«Volvo e BNP Paribas guadagnano dal genocidio a Gaza», la denuncia di Francesca Albanese sulle partnership delle aziende con Israele


«Perché il genocidio di Israele a Gaza continua: perché è redditizio per molti». L’equazione del Medio Oriente, secondo Francesca Albanese, è molto semplice: ci sono persone che muoiono, persone che sparano, e persone che per ogni proiettile esploso ingrassano le loro tasche. E ce n’è per tutti: banche, grandi produttori di auto, aziende di software. Un sistema che la relatrice speciale dell’Onu sui diritti umani nei territori palestinesi occupati ha denunciato in un report, ora nelle mani del Consiglio per i diritti umani delle Nazioni Unite. «I fornitori passivi sono diventati deliberatamente contributori di un sistema di espulsione», ha commentato Albanese parlando con il Guardian.
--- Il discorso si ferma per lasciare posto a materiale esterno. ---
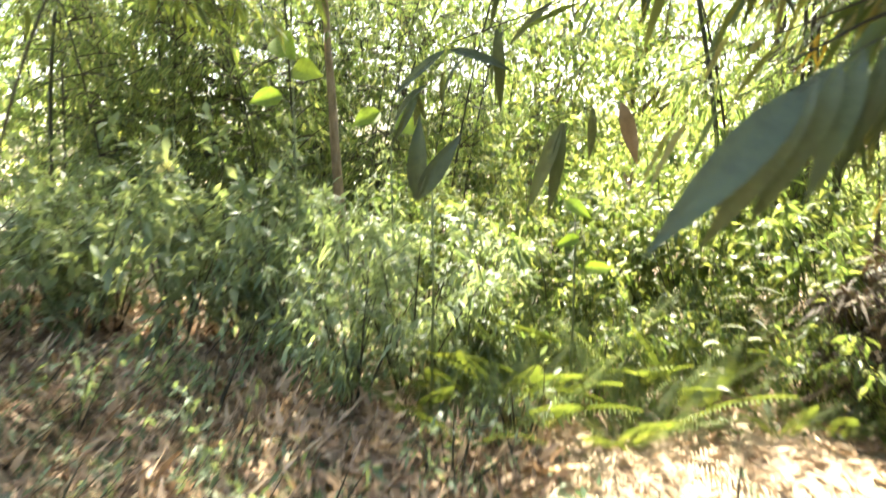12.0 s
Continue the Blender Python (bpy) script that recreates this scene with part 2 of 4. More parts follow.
def smooth_step(a, b, x):
    t = np.clip((x - a) / (b - a), 0, 1)
    return t * t * (3 - 2 * t)


def ground_height(x, y):
    """The lie of the land: nearly flat, with a low bank of litter on one side and a rise round the bamboo feet."""
    x, y = np.asarray(x, dtype=float), np.asarray(y, dtype=float)
    h = 0.38 * smooth_step(-1.6, -4.2, x) * smooth_step(4.2, 7.0, y)
    h = h + 0.05 * np.exp(-(((x - 1.65) / 0.75) ** 2 + ((y - 4.15) / 0.55) ** 2)) + 0.09 * np.exp(-(((x - 3.0) / 0.7) ** 2 + ((y - 4.3) / 0.6) ** 2))
    h = h + 0.16 * np.exp(-(((x + 1.7) / 0.8) ** 2 + ((y - 5.4) / 0.6) ** 2))
    h = h + 0.025 * np.sin(1.7 * x + 0.6) * np.sin(1.3 * y + 0.4) + 0.012 * np.sin(4.1 * x - 2.2 * y)
    far = smooth_step(9, 40, np.hypot(x, y))
    return h * (1 - far) + far * 0.5 * np.sin(0.11 * x + 0.5) * np.cos(0.09 * y)


def bent(a, b, sag, n=8):
    """Points from a to b, hung (sag > 0) or arched (sag < 0)."""
    a, b = np.asarray(a, dtype=float), np.asarray(b, dtype=float)
    s = np.linspace(0, 1, n)[:, None]
    return a + (b - a) * s - UP * sag * 4 * s * (1 - s)


def turned(foot, way, normal, scale):
    """The pose of a leaf whose own x runs along way and whose own z comes nearest to normal."""
    x = Vector(way).normalized()
    y = Vector(normal).cross(x)
    if y.length < 1e-4:
        y = Vector((0.3, 1, 0.2)).cross(x)
    y.normalize()
    z = x.cross(y)
    m = Matrix((x, y, z)).transposed().to_4x4()
    return Matrix.Translation(Vector(foot)) @ m @ Matrix.Diagonal((scale[0], scale[1], scale[2], 1))


def blade_mesh(name, material, sag, twist, wide=0.13, wave=0.0):
    """One lance-shaped leaf a metre long on its own x, with a folded midrib, sag and twist."""
    st = np.linspace(0, 1, 9)
    prof = np.clip(np.array([0.10, 0.62, 0.92, 1.0, 0.96, 0.82, 0.58, 0.28, 0.02]), 0, 1) * wide * 0.5
    co, f = [], []
    for i, s in enumerate(st):
        z = -sag * s * s
        a = twist * s
        for k in (-1, -0.5, 0, 0.5, 1):
            y = k * prof[i]
            lift = abs(k) * prof[i] * 0.35 + wave * prof[i] * math.sin(9 * s + k)
            co.append((s - 0.28 * sag * sag * s ** 3, y * math.cos(a) - lift * math.sin(a), z + y * math.sin(a) + lift * math.cos(a)))
    for i in range(8):
        for k in range(4):
            a = i * 5 + k
            f.append((a, a + 1, a + 6, a + 5))
    return mesh_of(name, co, f, material)


def palm_mesh(name, material, droop, cup, seed):
    """A five-lobed leaf of radius one, its stalk at the origin, its middle lobe along its own x."""
    r = np.random.default_rng(seed)
    lobes = [(0, 1.0), (47, 0.95), (-47, 0.95), (98, 0.72), (-98, 0.72)]
    th = np.radians(np.linspace(-150, 150, 121))
    rad = np.full(len(th), 0.40)
    for a, R in lobes:
        d = th - np.radians(a + r.uniform(-3, 3))
        R = R * r.uniform(0.93, 1.05)
        # each lobe is an ellipse that begins at the stalk; its far edge along each way, with a short pointed tip
        c, e, w = 0.50 * R, 0.50 * R, 0.275 * R
        A = (np.cos(d) / e) ** 2 + (np.sin(d) / w) ** 2
        B = c * np.cos(d) / e ** 2
        edge = np.where(np.abs(d) < 1.5, 2 * B / A, 0)
        rad = np.maximum(rad, edge * (1 + 0.10 * np.exp(-(d / 0.07) ** 2)))
    rad = rad * (1 + 0.025 * np.sin(th * 31))
    co, f = [(0, 0, 0)], []
    rings = (0.18, 0.4, 0.62, 0.82, 1.0)
    for s in rings:
        for t, R in zip(th, rad):
            d = R * s
            fold = min(abs(t - math.radians(a)) for a, _ in lobes)
            z = -droop * d * d + cup * d * fold * 0.5 + 0.007 * math.sin(17 * t + 5 * s)
            co.append((d * math.cos(t), d * math.sin(t), z))
    m = len(th)
    for k in range(m - 1):
        f.append((0, 1 + k, 2 + k, 0))
    tri = [(a, b, c) for a, b, c, _ in f]
    for q in range(len(rings) - 1):
        for k in range(m - 1):
            a = 1 + q * m + k
            tri += [(a, a + m, a + m + 1), (a, a + m + 1, a + 1)]
    return mesh_of(name, co, tri, material)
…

Il settore militare nella guerra di Gaza: da Lockheed a Palantir
Il rapporto «Dall’economia dell’occupazione all’economia del genocidio» scandaglia ogni ambito del sostegno – militare e non – alle operazioni israeliane nella Striscia di Gaza, che pochi giorni fa sono entrati nel loro 21esimo mese. A partire dalla Lockheed Martin, una delle principali società nei settori aerospaziali e difesa, che avrebbe creato «il più grande programma di approvvigionamento di difesa mai realizzato» tramite 1.600 altri produttori e otto Paesi differenti per rifornire l’Idf del letale caccia F35. Non solo. Nell’ambito militare sono utilizzate anche le tecnologie innovative di Palantir, che ha sviluppato un software che consente il processo decisionale automatizzato in battaglia dando supporto ai militari impegnati sul campo. Contattata dal Guardian, l’azienda si è limitata a ribadire di aver preso tutte le precauzione necessarie per «attenuare i rischi per i diritti umani nel nostro lavoro».
La partnership con Volvo per costruire i caterpillar demolitori
Ma se Lockheed e Palamir sono prettamente attive nel settore militare, tantissime altre sono le aziende che non si occupano di guerra ma hanno sigillato stretti rapporti con Tel Aviv. È il caso della svedese Volvo, nota casa automobilistica che – secondo il rapporto – avrebbe fornito i macchinari base che poi l’esercito israeliano ha trasformato nei caterpillar con cui demolisce case e moschee a Gaza. «Gran parte dei macchinari è stata acquistata sul mercato dell’usato», si è difesa l’azienda. Che poi, riguardo al contratto con l’israeliana Merkavim a cui fornisce telai per l’assemblaggio di autobus, ha ribadito di vigilare sul «codice di condotta dei partner fornitori, che include specifici requisiti in materia di diritti umani».
Il ruolo delle banche: da Barclays a BNP Paribas fino al Fondo sovrano norvegese
È innegabile che la guerra sia questione di soldi, sia quelli bruciati in armamenti sia quelli guadagnati dal proprio business. E così è stato – ed è tuttora – per moltissime banche e fondi di investimento. Il report dell’Onu ne cita solo alcune: la francese BNP Paribas, l’inglese Barclays, la tedesca Allianz (tramite la società Pimco) e il fondo americano Vanguard. Tutti questi, nel corso degli ultimi 21 mesi, avrebbero sottoscritto titoli del Tesoro israeliani, garantendo a Tel Aviv immediata liquidità e consentendo a Israele di contenere il premio sui tassi di interesse nonostante il rischio di quelle azioni sia progressivamente cresciuto. Tra i principali investitori c’è anche il Norwegian Government Pension Fund Global, il più grande fondo sovrano al mondo, che da ottobre 2023 ha aumentato i suoi investimenti in aziende israeliane del 32%.